4 critical financial ratios small business owners should track

Small businesses need to be careful about their financial actions, especially during the early years, and should take a look at their critical financial numbers regularly to keep track of their performance. Numbers that you need to track closely can be found easily on different reports like the Cash Flow Statement (Statement of Financial Performance) & Balance Sheet (Statement of Financial Position). But before you look into these, you should know what ratios you should be tracking closely. Here are the top 4.

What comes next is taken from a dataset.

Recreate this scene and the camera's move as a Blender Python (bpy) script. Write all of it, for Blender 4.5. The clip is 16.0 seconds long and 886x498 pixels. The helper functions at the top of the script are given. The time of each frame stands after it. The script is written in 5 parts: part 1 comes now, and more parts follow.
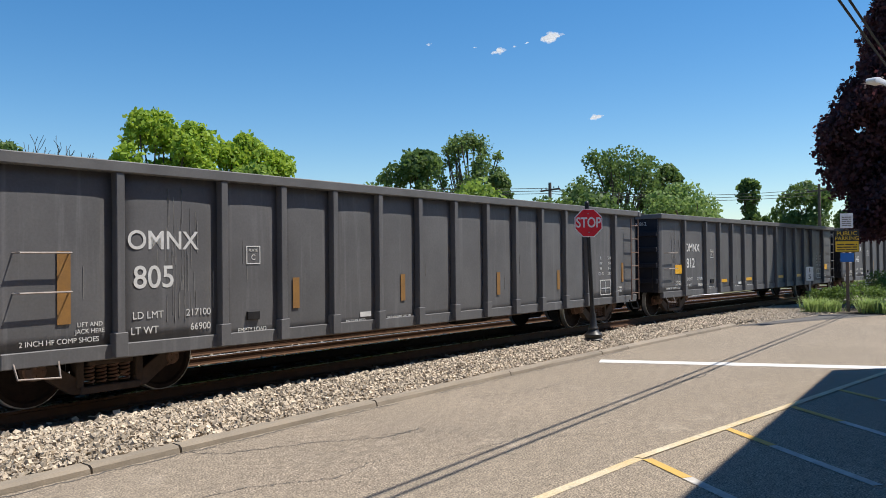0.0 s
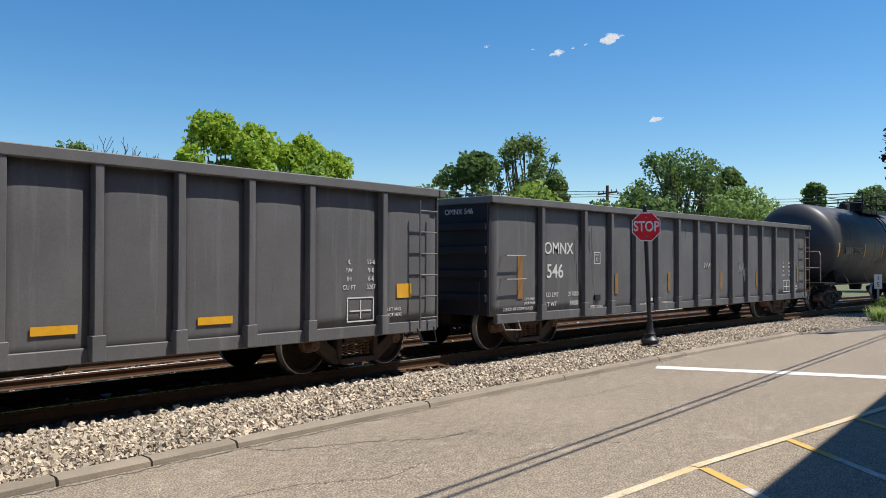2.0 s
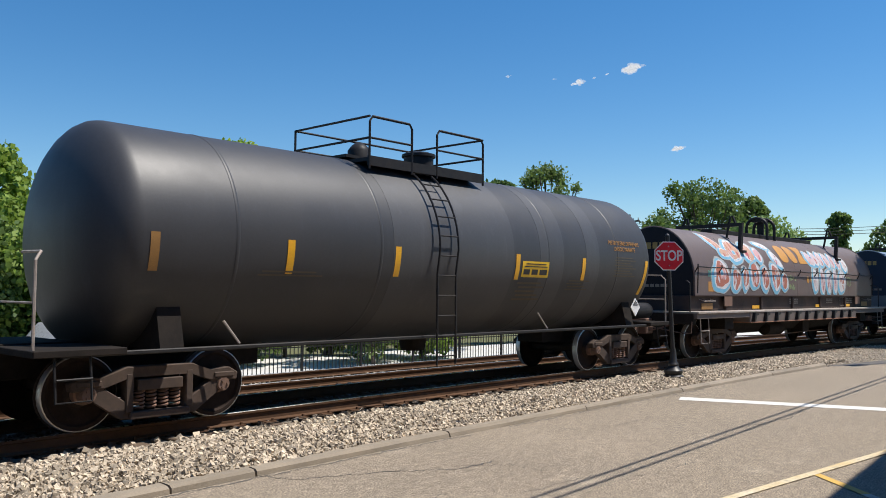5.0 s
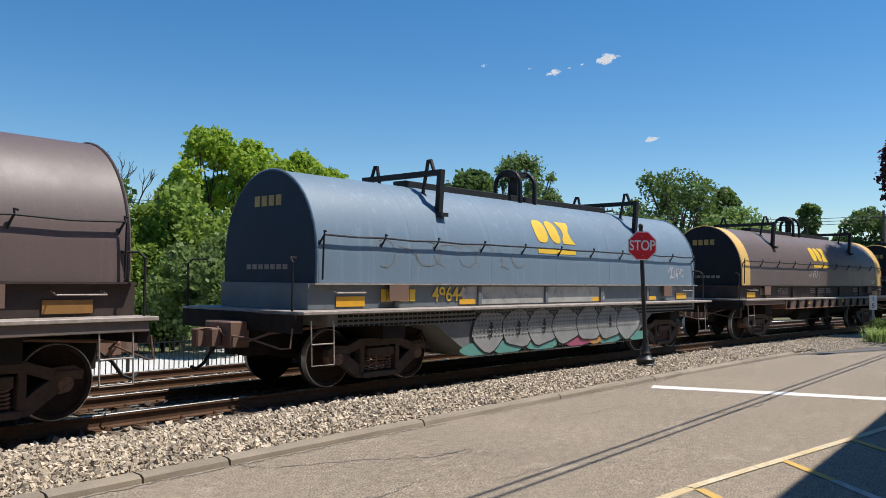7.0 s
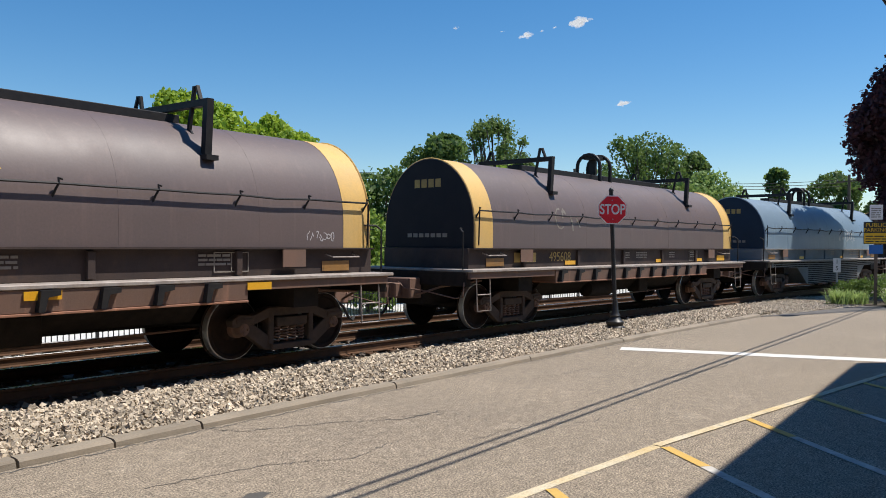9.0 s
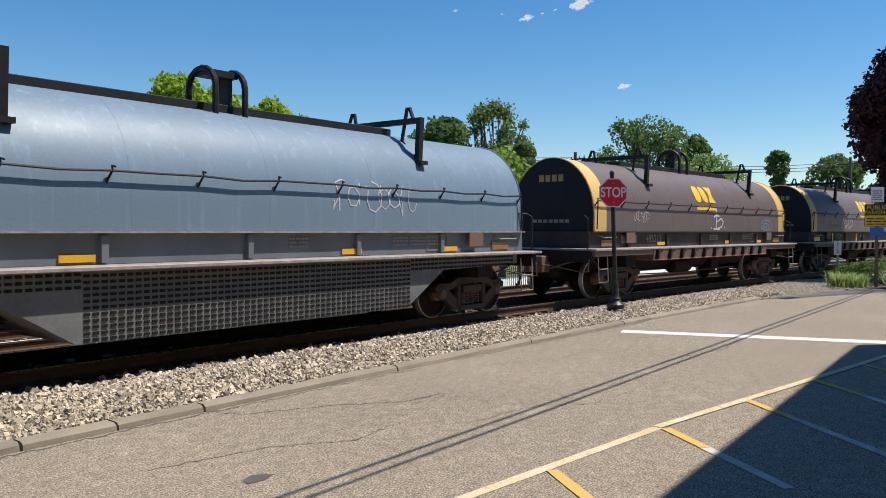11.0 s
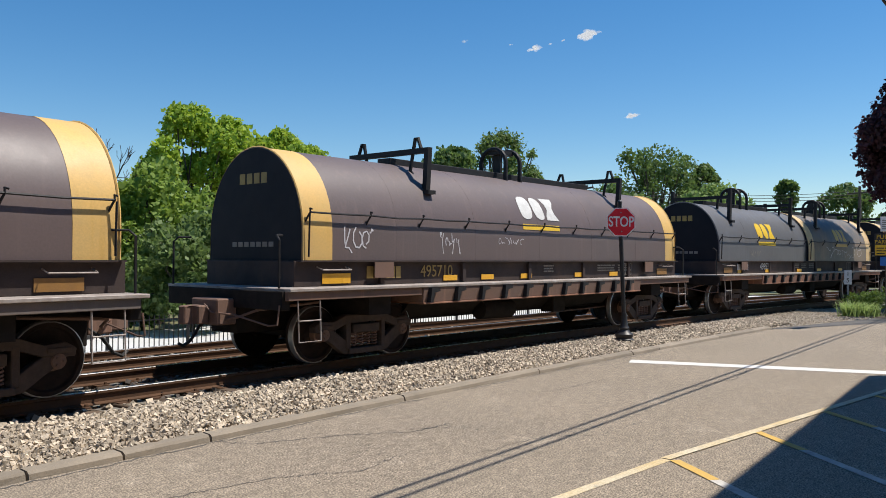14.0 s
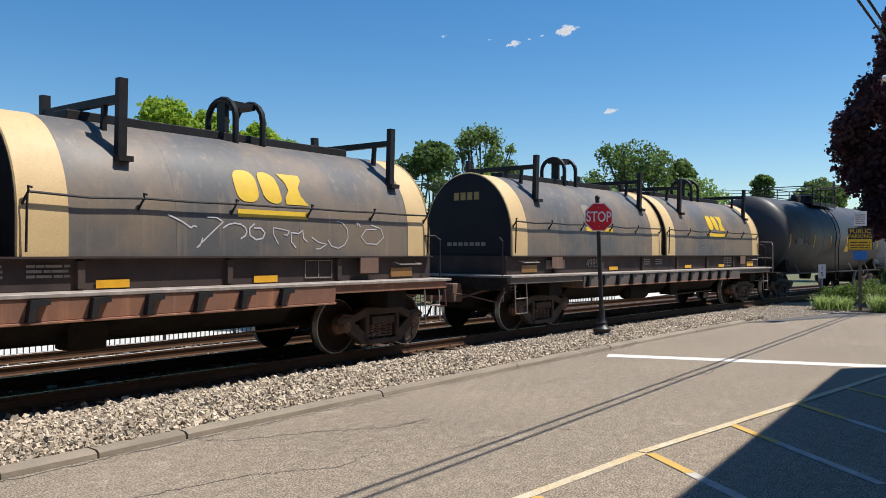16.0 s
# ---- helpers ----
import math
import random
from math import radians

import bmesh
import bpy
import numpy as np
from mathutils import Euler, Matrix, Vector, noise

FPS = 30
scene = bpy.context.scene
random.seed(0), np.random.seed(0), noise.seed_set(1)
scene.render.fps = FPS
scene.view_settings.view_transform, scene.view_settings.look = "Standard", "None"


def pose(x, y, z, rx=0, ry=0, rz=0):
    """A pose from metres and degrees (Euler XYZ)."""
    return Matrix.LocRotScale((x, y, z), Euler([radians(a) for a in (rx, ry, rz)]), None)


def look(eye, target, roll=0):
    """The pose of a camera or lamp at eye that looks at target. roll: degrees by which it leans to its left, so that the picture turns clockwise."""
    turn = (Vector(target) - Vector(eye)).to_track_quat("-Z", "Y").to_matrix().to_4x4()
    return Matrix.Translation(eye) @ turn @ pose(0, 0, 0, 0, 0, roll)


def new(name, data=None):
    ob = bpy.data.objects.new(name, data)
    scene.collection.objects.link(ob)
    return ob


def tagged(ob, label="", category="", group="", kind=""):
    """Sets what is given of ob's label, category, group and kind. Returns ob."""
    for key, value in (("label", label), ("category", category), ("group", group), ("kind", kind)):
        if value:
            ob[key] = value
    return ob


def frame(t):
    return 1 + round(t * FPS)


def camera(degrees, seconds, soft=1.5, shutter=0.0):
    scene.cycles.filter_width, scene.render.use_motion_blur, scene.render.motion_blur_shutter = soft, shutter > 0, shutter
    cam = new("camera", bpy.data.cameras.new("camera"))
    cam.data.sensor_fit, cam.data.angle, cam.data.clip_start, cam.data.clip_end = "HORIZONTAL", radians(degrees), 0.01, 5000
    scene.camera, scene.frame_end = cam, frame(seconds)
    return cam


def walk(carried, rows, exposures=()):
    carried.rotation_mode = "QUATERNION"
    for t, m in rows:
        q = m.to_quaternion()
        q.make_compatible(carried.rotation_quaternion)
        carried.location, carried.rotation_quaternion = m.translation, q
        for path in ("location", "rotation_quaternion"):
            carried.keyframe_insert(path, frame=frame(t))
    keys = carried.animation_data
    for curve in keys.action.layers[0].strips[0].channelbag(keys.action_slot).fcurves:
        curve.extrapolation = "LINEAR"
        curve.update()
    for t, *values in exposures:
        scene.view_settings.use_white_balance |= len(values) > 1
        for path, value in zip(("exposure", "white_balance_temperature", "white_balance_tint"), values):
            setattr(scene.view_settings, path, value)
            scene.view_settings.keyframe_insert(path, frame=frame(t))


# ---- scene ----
# ---------- camera ----------
cam = camera(2 * math.degrees(math.atan(784 / 1434.6)), 16.0, soft=0.9)
PATH = [
    (0.0, pose(-0.004, 0.021, 1.884, 90.797, 0.650, -56.987)),
    (0.5, pose(0.002, 0.010, 1.878, 90.404, 0.372, -56.838)),
    (1.0, pose(0.003, -0.002, 1.882, 90.260, 0.079, -55.733)),
    (1.5, pose(0.014, -0.000, 1.882, 90.516, -0.124, -54.200)),
    (2.0, pose(0.001, 0.011, 1.884, 90.964, -0.088, -53.080)),
    (2.5, pose(-0.008, 0.004, 1.889, 91.467, 0.024, -52.528)),
    (3.0, pose(0.004, 0.007, 1.886, 91.788, -0.081, -52.428)),
    (5.5, pose(0.018, 0.030, 1.884, 93.089, -0.452, -51.577)),
    (6.0, pose(0.016, 0.033, 1.888, 93.050, -0.483, -51.872)),
    (6.5, pose(0.019, 0.033, 1.877, 92.777, -0.492, -52.494)),
    (7.0, pose(0.016, 0.027, 1.880, 92.209, -0.561, -53.395)),
    (7.5, pose(0.017, 0.018, 1.877, 91.517, -0.625, -54.269)),
    (8.0, pose(0.018, 0.018, 1.875, 90.790, -0.594, -55.010)),
    (8.5, pose(0.008, 0.008, 1.874, 90.193, -0.556, -55.377)),
    (9.0, pose(0.003, 0.006, 1.875, 89.711, -0.398, -55.353)),
    (11.5, pose(0.005, 0.013, 1.863, 88.523, -0.256, -55.334)),
    (12.0, pose(0.001, 0.006, 1.875, 89.033, -0.423, -55.201)),
    (12.5, pose(-0.012, 0.013, 1.884, 89.787, -0.592, -54.894)),
    (13.0, pose(-0.011, 0.000, 1.875, 90.462, -0.606, -54.573)),
    (13.5, pose(0.001, -0.008, 1.881, 90.735, -0.501, -54.505)),
    (14.0, pose(-0.002, -0.012, 1.875, 90.595, -0.315, -54.711)),
    (14.5, pose(-0.005, -0.024, 1.871, 90.401, -0.100, -55.012)),
    (15.0, pose(-0.003, -0.026, 1.872, 90.251, -0.078, -55.349)),
    (15.5, pose(0.015, -0.009, 1.873, 90.250, -0.120, -55.710)),
    (16.0, pose(0.014, -0.027, 1.878, 90.260, -0.169, -56.163)),
]
walk(cam, PATH, ((0.0, 0.31), (3.0, 0.3), (5.5, 0.24), (6.5, 0.08), (7.2, 0.22), (9.0, 0.23), (16.0, 0.21)))

# ---------- light ----------
SUN_SLOPE = Vector((0.35, -0.39, 1.0))
SUN_TO = SUN_SLOPE.normalized()
world = bpy.data.worlds.new("world")
scene.world = world
world.use_nodes = True
wn = world.node_tree
wn.nodes.clear()
sky = wn.nodes.new("ShaderNodeTexSky")
sky.sky_type = "NISHITA"
sky.sun_disc = False
sky.sun_elevation = math.asin(SUN_TO.z)
sky.sun_rotation = math.atan2(SUN_TO.x, SUN_TO.y)
sky.altitude = 100
sky.air_density = 1.0
sky.dust_density = 0.1
sky.ozone_density = 3.0
bg = wn.nodes.new("ShaderNodeBackground")
bg.inputs["Strength"].default_value = 0.107
wo = wn.nodes.new("ShaderNodeOutputWorld")
tone = wn.nodes.new("ShaderNodeHueSaturation")
tone.inputs["Saturation"].default_value = 1.33
wn.links.new(sky.outputs[0], tone.inputs["Color"])
wn.links.new(tone.outputs[0], bg.inputs["Color"])
wn.links.new(bg.outputs[0], wo.inputs["Surface"])
sun = new("sun", bpy.data.lights.new("sun", "SUN"))
sun.data.energy = 5.0
sun.data.angle = radians(0.53)
sun.data.color = (1.0, 0.945, 0.868)
sun.matrix_world = look(SUN_TO * 60, (0, 0, 0))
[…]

Here are 4 financial ratios you should know & be tracking closely.

1. Gross margin

Also known as gross profit, gross margin represents the value after deducting direct costs from your income. It is the amount that you’re left with for covering your overhead costs or indirect costs. Direct costs are the costs that you have to bear in selling your services and products. They include the cost of manufacturing or purchase, freight, duties, customs, interest paid, losses, local delivery, etc. Deduct all the direct costs from your income and keep an eye on your gross margin.

2. Sales-to-revenues

Every single business out there tracks its sales. Sales-to-revenues ratio is probably one of most significant figures that you need to keep an eye on. However, a mistake made by most of the executives is that they do a comparison of most recent numbers with those of past. It may be more beneficial if you do a comparison of current numbers with what you want to achieve in the future.

3. Quick ratio

For calculating this ratio, you have to add accounts receivables and cash at hand, then use the result and divide by your current liabilities or accounts payables. This number is considered really important for staying on top as it lets you know exactly how much you have in cash for dealing with all the bills. At bare minimum, you should have one-to-one ratio as it means there is sufficient cash available for paying all the bills and meeting all your obligations. For some breathing room, a two-to-one ratio is what you should be targeting. However, if there is some really big number that is stuck in the receivables, it may mean that there is not enough cash available.

4. Debt-to-equity

If your business is indebted, you can find this ratio on a quick check of the balance sheet. This ratio is useful for determining whether the existing debt allows for your financial goals to be met, as well as determining the budget available for paring down the level of debt.